Bush’s Soviet Science

Lyensko and the Bush administration. The more I learn about Stalin and Bush, the more they seem to have in common. Think about Iraq and Stalin’s statement that “everyone extends his social system as far as his army can reach.”

Ah, good ol’ Uncle Joe.

I have come to bury, not to praise

It’s hard to speak ill of a dead person, especially one whose failures can be ascribed to a crippling degenerative illness. Still, Reagan was not a good president. He was not as bad as he could have been, he may not have been any worse than his rivals, and he was not the worst ever, but he was not a good president. His were the years when my father bought a book on how to survive nuclear holocaust. His were the years when the word “AIDS” was never mentioned. His were the years of ballooning deficits, the foundations of “soak the poor” policy, the libertarian rhetoric used to destroy basic social services. Yes, he spent the USSR into the ground, but I don’t know that Carter or Mondale would have done any worse. At least he wasn’t as much in the thrall of theocrats and end-times lunatics as our current regime.

On the Suspension of Disbelief

Saw the new Harry Potter movie this weekend, ate popcorn, and suspended my disbelief and critical functions to just enjoy the damn thing, with very few exceptions. One, the perhaps inevitable budding romance and tender moments between Ron and Hermione were kind of cliched. Two, butt-and-boob shots that remind the viewer that Hermione is nearly a young woman now, and wearing low-rise jeans (with a long-enough shirttail carefully tucked all the way in, fortunately), also make the viewer feel kind of creepy for noticing it. Three, when the werewolf teacher is resigning because “someone has let slip the, er, nature of my ailment” and people don’t want a teacher “with his condition” to be near their young ones, I couldn’t help but read it as an allegory of homosexuality. You can take the sensitive young man out of the liberal arts college, but he’s ruined for life by even one class in gender studies.

(I did think the Sirius Black prison tats were awesome).

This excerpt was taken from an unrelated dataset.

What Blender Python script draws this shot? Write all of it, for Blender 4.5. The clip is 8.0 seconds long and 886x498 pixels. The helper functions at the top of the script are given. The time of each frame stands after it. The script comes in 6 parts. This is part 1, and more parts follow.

Similarly, I was able to enjoy most of last week’s Somerville Memorial Day parade, except for the Aleppo Shriners Oriental Marching Band. Yes, Oriental. As in, “exotic” purple satin capes, turbans, funny trumpets, and curly shoes you’d thought we’d left in the 20th century, if not the 19th. I can’t have been the only person immediately reminded of Edward Said’s Orientalism and its sound debunking of most of the views espoused by Patai’s The Arab Mind. After all, The Arab Mind has just been reprinted, and is apparently being used as a general handbook for neocon rule of Iraq, which means that it’s also finding use as one more explanation for the international clusterfuck that is the Bush administration. And, when faced with that sort of blind willful fuckupedness, I once again cannot suspend my disbelief.